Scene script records

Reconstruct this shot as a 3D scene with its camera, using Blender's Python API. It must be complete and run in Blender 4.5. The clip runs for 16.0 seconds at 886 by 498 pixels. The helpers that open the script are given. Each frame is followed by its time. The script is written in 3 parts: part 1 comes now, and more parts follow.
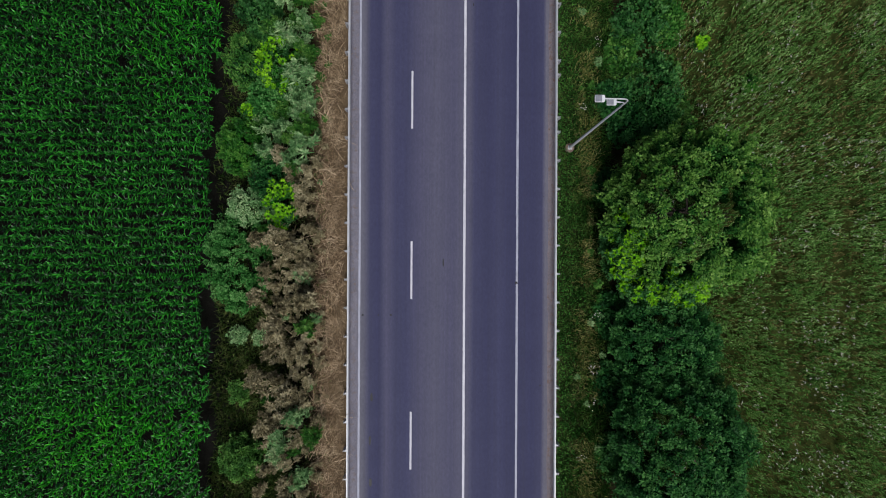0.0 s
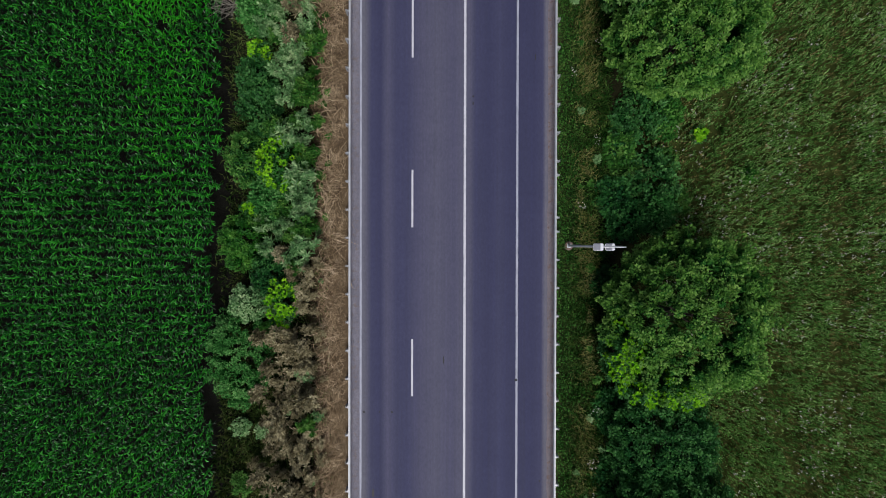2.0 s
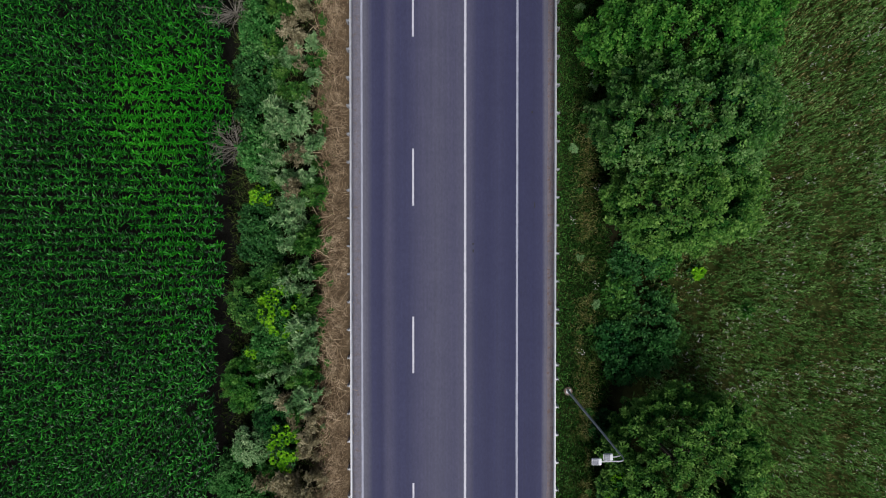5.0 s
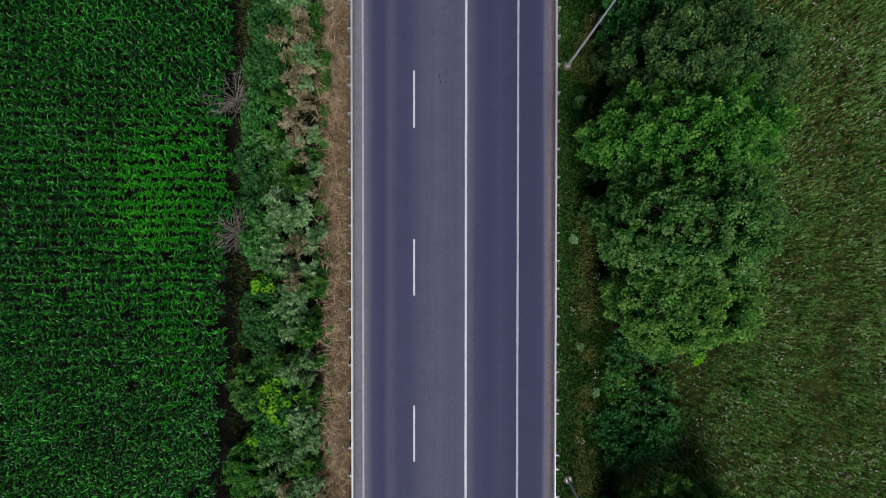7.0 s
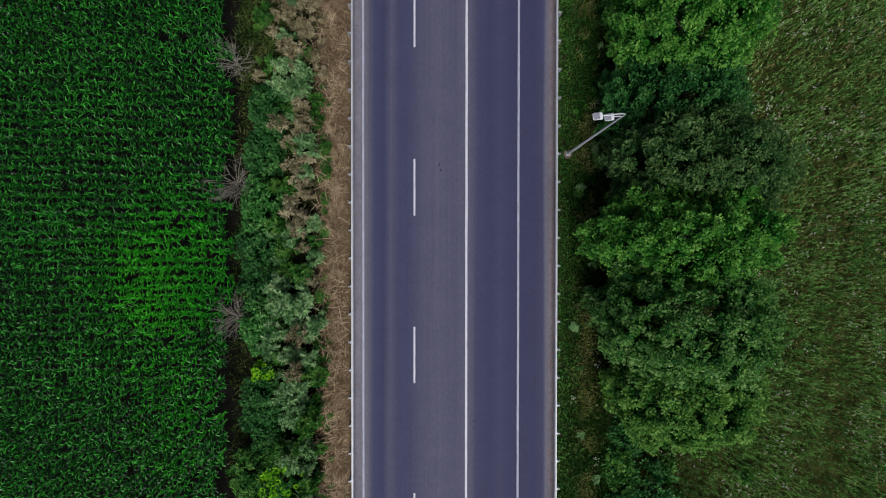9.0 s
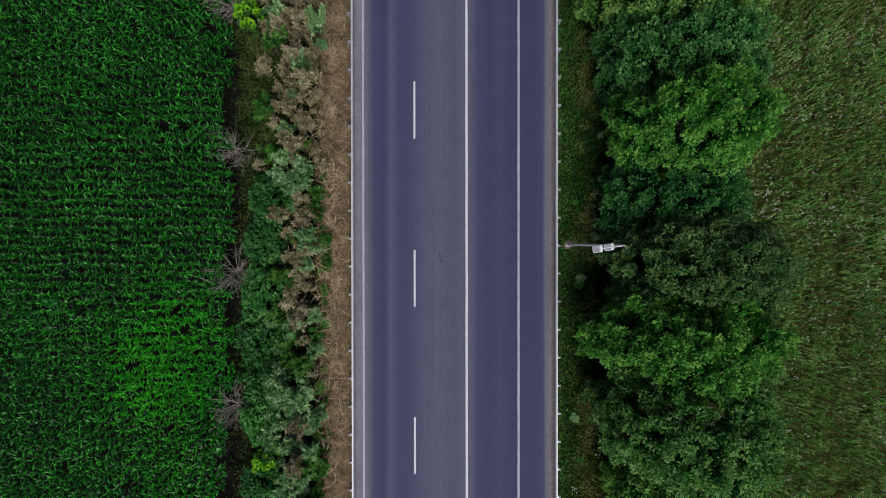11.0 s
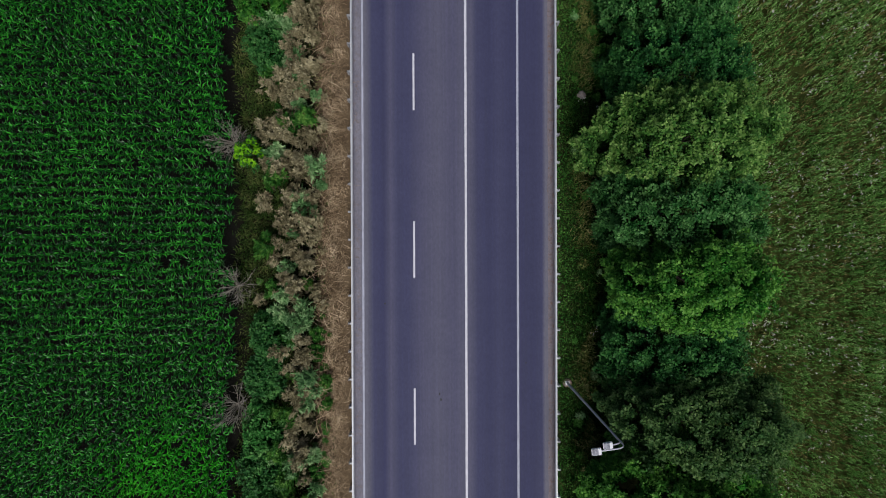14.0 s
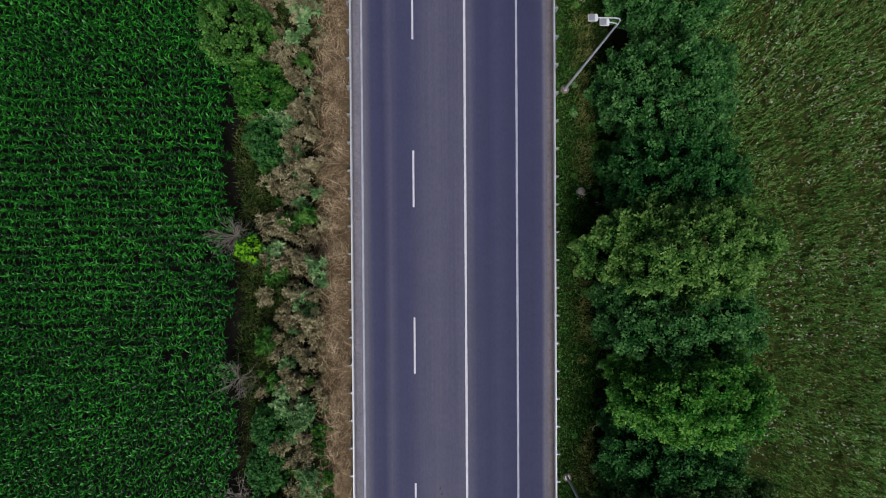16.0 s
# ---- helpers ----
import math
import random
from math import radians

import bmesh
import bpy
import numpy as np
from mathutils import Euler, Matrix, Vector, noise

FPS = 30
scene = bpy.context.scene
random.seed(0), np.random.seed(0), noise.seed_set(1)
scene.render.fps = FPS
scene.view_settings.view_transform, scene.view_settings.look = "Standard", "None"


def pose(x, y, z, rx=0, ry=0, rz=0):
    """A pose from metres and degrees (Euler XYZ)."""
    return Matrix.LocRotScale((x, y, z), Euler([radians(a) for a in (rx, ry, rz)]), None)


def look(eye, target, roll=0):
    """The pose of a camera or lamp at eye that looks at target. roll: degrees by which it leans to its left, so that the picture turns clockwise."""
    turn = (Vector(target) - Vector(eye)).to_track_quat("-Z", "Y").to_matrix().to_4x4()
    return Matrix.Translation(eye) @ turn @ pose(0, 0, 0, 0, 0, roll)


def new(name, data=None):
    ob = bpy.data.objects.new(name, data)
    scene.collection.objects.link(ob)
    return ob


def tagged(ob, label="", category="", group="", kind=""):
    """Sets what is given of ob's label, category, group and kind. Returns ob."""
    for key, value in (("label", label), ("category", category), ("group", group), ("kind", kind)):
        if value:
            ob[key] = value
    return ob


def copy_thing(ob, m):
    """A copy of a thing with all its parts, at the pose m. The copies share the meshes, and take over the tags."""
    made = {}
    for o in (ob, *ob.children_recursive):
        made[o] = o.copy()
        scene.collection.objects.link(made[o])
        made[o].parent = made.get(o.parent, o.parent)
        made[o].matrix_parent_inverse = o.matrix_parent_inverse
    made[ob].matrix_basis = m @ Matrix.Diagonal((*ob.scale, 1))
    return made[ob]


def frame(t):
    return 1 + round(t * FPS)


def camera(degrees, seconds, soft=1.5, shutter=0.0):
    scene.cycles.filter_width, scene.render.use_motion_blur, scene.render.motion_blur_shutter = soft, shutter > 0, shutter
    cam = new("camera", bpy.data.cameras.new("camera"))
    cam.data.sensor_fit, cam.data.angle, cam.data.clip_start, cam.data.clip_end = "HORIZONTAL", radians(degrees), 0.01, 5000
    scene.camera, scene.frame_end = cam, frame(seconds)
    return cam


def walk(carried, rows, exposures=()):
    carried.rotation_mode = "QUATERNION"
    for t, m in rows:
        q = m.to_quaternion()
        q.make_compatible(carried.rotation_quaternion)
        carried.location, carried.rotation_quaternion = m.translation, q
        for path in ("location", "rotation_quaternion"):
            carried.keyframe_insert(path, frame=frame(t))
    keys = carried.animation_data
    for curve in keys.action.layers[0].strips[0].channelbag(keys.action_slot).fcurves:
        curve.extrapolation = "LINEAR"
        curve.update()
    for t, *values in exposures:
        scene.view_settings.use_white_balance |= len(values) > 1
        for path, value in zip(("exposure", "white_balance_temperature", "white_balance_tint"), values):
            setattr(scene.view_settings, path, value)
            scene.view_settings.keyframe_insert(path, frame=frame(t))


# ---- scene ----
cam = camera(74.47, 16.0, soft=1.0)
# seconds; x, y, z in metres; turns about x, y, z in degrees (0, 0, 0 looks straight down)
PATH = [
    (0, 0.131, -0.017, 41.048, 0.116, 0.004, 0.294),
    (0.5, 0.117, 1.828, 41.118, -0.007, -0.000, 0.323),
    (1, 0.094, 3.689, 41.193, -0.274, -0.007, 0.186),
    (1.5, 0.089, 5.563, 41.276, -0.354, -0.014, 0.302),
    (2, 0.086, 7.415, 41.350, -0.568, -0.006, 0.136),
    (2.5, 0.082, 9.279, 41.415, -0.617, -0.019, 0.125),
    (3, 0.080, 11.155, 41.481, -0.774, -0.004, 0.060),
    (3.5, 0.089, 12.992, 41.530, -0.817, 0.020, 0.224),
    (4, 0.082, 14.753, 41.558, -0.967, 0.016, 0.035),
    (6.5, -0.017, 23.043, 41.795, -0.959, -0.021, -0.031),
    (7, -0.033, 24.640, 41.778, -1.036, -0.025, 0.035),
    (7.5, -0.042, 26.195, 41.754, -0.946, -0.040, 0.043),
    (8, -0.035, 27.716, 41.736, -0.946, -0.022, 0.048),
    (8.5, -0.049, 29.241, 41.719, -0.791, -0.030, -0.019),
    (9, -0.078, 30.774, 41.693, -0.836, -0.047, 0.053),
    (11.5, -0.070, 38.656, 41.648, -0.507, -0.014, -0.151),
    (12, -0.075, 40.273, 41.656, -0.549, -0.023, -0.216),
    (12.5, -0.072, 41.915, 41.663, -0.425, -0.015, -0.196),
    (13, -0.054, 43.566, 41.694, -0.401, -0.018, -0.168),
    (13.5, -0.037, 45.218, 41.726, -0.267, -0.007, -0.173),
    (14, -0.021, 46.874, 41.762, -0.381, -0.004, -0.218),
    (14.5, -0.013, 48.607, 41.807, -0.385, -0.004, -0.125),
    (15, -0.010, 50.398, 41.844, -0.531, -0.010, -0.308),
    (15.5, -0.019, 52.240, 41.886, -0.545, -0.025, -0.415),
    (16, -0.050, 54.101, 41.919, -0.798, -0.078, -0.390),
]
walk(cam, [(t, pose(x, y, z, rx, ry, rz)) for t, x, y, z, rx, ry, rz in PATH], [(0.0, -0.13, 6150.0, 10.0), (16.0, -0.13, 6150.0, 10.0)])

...

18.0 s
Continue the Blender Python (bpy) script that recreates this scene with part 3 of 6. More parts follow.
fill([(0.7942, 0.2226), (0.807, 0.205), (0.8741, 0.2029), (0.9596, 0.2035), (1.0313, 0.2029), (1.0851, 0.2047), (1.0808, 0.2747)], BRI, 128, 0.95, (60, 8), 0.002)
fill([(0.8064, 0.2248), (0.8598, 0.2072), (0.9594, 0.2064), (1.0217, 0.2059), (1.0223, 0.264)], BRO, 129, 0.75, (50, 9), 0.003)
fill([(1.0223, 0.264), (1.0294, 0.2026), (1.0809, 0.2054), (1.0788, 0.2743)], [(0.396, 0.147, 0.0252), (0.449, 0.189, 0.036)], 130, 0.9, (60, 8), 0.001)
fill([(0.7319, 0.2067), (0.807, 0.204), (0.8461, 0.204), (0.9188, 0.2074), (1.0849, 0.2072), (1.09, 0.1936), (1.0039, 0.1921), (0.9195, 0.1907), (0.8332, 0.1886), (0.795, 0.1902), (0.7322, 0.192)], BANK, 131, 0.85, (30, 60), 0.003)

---

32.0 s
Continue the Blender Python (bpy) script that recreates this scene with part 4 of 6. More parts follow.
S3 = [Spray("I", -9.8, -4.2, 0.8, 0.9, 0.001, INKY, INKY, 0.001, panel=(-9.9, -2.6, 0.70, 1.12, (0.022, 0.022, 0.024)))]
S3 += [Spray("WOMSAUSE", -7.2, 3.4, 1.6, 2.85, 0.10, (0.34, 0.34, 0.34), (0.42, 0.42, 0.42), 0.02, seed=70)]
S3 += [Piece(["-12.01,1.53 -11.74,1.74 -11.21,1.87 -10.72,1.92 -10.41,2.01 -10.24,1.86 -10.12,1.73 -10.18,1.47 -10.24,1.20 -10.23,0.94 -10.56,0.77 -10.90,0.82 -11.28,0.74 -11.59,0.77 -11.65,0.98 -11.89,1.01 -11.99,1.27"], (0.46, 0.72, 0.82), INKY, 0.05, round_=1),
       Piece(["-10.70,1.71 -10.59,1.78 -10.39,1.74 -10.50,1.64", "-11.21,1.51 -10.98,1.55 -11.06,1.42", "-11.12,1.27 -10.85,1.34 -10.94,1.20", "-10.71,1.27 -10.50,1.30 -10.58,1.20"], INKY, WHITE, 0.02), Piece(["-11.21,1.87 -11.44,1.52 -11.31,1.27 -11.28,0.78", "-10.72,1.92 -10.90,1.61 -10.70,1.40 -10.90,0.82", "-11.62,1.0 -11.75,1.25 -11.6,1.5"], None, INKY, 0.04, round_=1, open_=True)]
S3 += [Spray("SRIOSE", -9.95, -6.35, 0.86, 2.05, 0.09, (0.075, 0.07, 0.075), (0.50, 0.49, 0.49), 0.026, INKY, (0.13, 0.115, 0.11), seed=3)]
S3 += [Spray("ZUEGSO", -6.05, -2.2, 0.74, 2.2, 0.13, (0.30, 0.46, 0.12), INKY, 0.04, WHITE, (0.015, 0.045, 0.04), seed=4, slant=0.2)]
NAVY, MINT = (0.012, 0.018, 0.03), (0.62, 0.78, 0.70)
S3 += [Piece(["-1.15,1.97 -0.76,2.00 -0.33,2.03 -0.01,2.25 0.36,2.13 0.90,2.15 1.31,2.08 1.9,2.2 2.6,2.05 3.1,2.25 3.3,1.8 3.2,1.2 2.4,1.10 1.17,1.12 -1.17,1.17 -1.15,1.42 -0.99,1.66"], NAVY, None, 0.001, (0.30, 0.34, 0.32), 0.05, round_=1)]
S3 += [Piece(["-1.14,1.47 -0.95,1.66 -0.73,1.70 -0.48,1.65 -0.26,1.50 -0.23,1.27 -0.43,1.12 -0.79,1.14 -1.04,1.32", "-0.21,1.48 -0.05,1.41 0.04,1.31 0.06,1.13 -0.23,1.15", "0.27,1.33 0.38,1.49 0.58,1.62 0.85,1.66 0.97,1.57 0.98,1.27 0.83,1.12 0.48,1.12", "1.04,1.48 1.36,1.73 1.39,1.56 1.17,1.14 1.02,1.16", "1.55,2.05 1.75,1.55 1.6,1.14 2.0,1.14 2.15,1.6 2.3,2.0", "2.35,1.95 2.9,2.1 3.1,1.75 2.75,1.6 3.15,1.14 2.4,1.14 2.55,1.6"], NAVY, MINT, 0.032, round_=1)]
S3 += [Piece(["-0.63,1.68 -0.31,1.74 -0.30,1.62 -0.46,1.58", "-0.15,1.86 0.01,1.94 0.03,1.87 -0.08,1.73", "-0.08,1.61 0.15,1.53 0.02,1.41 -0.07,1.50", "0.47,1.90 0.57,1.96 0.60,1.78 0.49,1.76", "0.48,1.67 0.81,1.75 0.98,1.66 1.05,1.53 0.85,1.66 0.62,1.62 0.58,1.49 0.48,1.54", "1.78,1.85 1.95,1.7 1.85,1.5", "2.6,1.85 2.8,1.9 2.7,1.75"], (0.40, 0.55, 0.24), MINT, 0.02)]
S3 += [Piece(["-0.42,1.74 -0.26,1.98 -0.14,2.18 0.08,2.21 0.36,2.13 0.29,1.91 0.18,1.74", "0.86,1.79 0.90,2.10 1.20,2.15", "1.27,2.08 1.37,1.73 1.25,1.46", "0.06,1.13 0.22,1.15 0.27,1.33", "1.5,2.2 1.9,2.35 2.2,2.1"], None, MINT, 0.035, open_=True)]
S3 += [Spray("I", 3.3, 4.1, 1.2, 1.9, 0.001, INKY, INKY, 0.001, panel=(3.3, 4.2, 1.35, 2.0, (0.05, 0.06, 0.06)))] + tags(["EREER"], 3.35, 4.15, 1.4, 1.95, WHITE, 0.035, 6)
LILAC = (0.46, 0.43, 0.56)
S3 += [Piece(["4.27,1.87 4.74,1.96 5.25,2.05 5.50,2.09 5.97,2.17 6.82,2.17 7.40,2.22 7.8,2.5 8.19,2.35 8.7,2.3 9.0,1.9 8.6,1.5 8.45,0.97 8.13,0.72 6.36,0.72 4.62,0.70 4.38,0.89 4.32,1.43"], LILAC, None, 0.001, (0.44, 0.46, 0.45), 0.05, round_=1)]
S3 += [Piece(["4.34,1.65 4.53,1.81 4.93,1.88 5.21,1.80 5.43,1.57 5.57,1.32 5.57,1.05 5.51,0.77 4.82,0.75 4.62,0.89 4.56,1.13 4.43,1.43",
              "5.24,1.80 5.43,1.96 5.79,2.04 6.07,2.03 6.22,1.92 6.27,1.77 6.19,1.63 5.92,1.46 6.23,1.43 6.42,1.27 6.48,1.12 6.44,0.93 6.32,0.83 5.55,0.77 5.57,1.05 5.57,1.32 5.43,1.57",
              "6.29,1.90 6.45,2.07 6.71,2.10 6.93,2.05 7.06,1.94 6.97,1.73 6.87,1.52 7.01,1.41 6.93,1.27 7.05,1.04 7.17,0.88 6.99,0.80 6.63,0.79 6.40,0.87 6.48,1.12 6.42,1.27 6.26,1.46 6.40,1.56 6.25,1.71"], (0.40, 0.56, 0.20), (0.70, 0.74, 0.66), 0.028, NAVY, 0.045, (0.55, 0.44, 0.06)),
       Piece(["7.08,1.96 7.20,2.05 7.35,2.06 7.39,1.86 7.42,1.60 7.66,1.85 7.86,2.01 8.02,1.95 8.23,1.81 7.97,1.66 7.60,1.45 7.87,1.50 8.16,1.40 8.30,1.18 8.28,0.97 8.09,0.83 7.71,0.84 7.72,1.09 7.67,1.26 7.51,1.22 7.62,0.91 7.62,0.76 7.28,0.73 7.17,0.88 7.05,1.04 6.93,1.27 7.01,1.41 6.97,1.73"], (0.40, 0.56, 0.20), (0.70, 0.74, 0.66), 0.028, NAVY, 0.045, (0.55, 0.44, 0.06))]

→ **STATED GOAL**
Reproduce the lines exactly, taking as the first line the one with "q = m.to_quaternion()" and as the last line the one with "for t, *values", and include nothing else.

→ **FULL ANSWER**
        q = m.to_quaternion()
        q.make_compatible(carried.rotation_quaternion)
        carried.location, carried.rotation_quaternion = m.translation, q
        for path in ("location", "rotation_quaternion"):
            carried.keyframe_insert(path, frame=frame(t))
    keys = carried.animation_data
    for curve in keys.action.layers[0].strips[0].channelbag(keys.action_slot).fcurves:
        curve.extrapolation = "LINEAR"
        curve.update()
    for t, *values in exposures:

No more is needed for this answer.